Le chapitre 4 se penche sur le stress et l’angoisse vécue par les Canadiennes dont un frère, le père ou le mari revêt l’uniforme pendant la Première ou la Seconde Guerre mondiale. Il aborde également l’expérience de la perte d’un être cher vécue par plusieurs d’entre elles. Les auteures soulignent d’ailleurs qu’il est souvent trop facile d’insister sur les aspects positifs des deux conflits mondiaux et de passer sous silence les expériences négatives. L’histoire de Jeannie Cassels Boucher montre le caractère impersonnel de la correspondance officielle ainsi que l’utilisation par le gouvernement de boîtes d’effets personnels produites en masse, expédients rendus nécessaires par le nombre de décès sans précédent de la Première Guerre mondiale. Les auteures évaluent le coût de la guerre sur le plan personnel et la façon dont la société reconnaît et façonne le deuil de ces femmes.

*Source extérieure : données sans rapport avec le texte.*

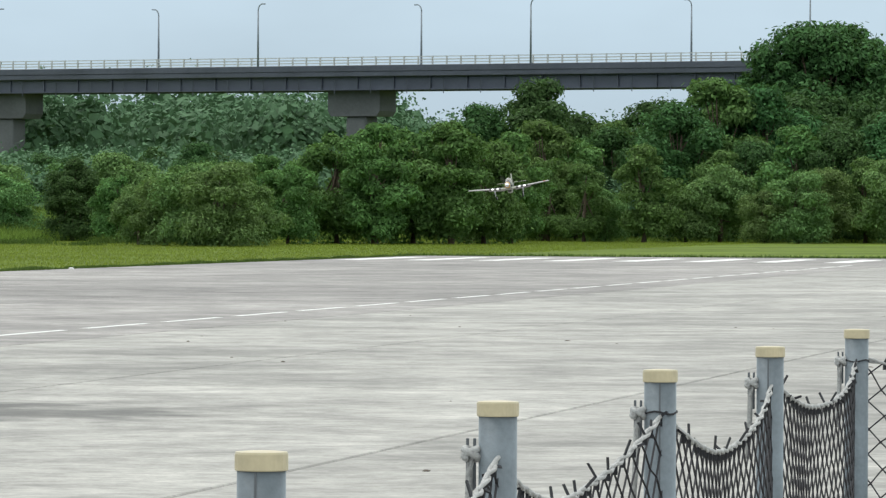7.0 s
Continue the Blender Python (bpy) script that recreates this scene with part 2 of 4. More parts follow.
def part(name, bm, mat, parent=None, label="", smooth=False):
    me = bpy.data.meshes.new(name)
    bm.to_mesh(me)
    bm.free()
    me.materials.append(mat)
    if smooth:
        for p in me.polygons:
            p.use_smooth = True
    ob = new(name, me)
    ob.parent = parent
    if label:
        tagged(ob, label)
    return ob


def quick(name, verts, faces, mat, parent=None, smooth=False):
    me = bpy.data.meshes.new(name)
    me.from_pydata(verts, [], faces)
    me.materials.append(mat)
    if smooth:
        me.shade_smooth()
    ob = new(name, me)
    ob.parent = parent
    return ob


def quick_np(name, verts, quads, mat, tris=None):
    """A mesh out of arrays of places, four-sided and three-sided faces."""
    me = bpy.data.meshes.new(name)
    me.vertices.add(len(verts))
    me.vertices.foreach_set("co", np.ascontiguousarray(verts, np.float32).ravel())
    loops = np.asarray(quads, np.int32).ravel()
    sizes = np.full(len(quads), 4, np.int32)
    if tris is not None:
        loops = np.r_[loops, np.asarray(tris, np.int32).ravel()]
        sizes = np.r_[sizes, np.full(len(tris), 3, np.int32)]
    me.loops.add(len(loops))
    me.loops.foreach_set("vertex_index", loops)
    me.polygons.add(len(sizes))
    me.polygons.foreach_set("loop_start", np.r_[0, np.cumsum(sizes)[:-1]].astype(np.int32))
    me.update(calc_edges=True)
    me.validate()
    me.materials.append(mat)
    return me


def box(bm, lo, hi, m=None, bevel=0.0):
    made = bmesh.ops.create_cube(bm, size=1.0)["verts"]
    s = [hi[k] - lo[k] for k in range(3)]
    c = [(hi[k] + lo[k]) / 2 for k in range(3)]
    t = Matrix.LocRotScale(c, None, s)
    bmesh.ops.transform(bm, matrix=(m @ t) if m else t, verts=made)
    if bevel:
        edges = list({e for v in made for e in v.link_edges})
        bmesh.ops.bevel(bm, geom=edges, offset=bevel, segments=2, affect="EDGES", profile=0.5)
    return bm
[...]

Né de plusieurs projets développés par le Musée canadien de la guerre de 2015 à 2019, Material Traces of War remplit de manière efficace son objectif de présenter les vies des Canadiennes pendant les deux guerres mondiales. Si l’oeuvre s’appuie en bonne partie sur les savoirs déjà constitués, l’approche de l’histoire publique constitue sa véritable force. En effet, les traces matérielles de la guerre laissées par les Canadiennes permettent parfois de raconter des histoires qui n’auraient pu l’être en se fondant uniquement sur des documents écrits, et les auteures réussissent à communiquer ces histoires avec brio. Il ne s’agit toutefois pas d’une oeuvre sans failles. Comme le rappellent les auteures, le nombre important d’artefacts relié à l’effort de guerre dans les collections des musées porte nécessairement ombrage aux personnes qui remettaient en question la participation du Canada à ces conflits ; par conséquent, cet aspect est plus difficile à illustrer par la méthode adoptée. De plus, s’il faut saluer la solide bibliographie — qui inclut d’ailleurs plusieurs études en français, une rareté dans l’historiographie militaire canadienne —, il faut toutefois noter le nombre relativement faible d’histoires de femmes francophones présentées dans l’ouvrage. L’absence de sources en provenance des collections de Bibliothèques et Archives nationales du Québec — pourtant riches pour quiconque veut y mettre l’effort — explique probablement pourquoi l’ouvrage porte généralement sur des femmes de la majorité anglophone. Enfin, on peut se demander pourquoi l’ouvrage est publié seulement en anglais lorsque les expositions sur lesquelles il se fonde sont produites et financées par une institution fédérale. Il serait bon de se rappeler que tous les Canadiens ne peuvent pas embrasser l’histoire militaire dans leur langue seconde. Mais pour ceux ou celles qui le peuvent, l’ouvrage vaut le détour.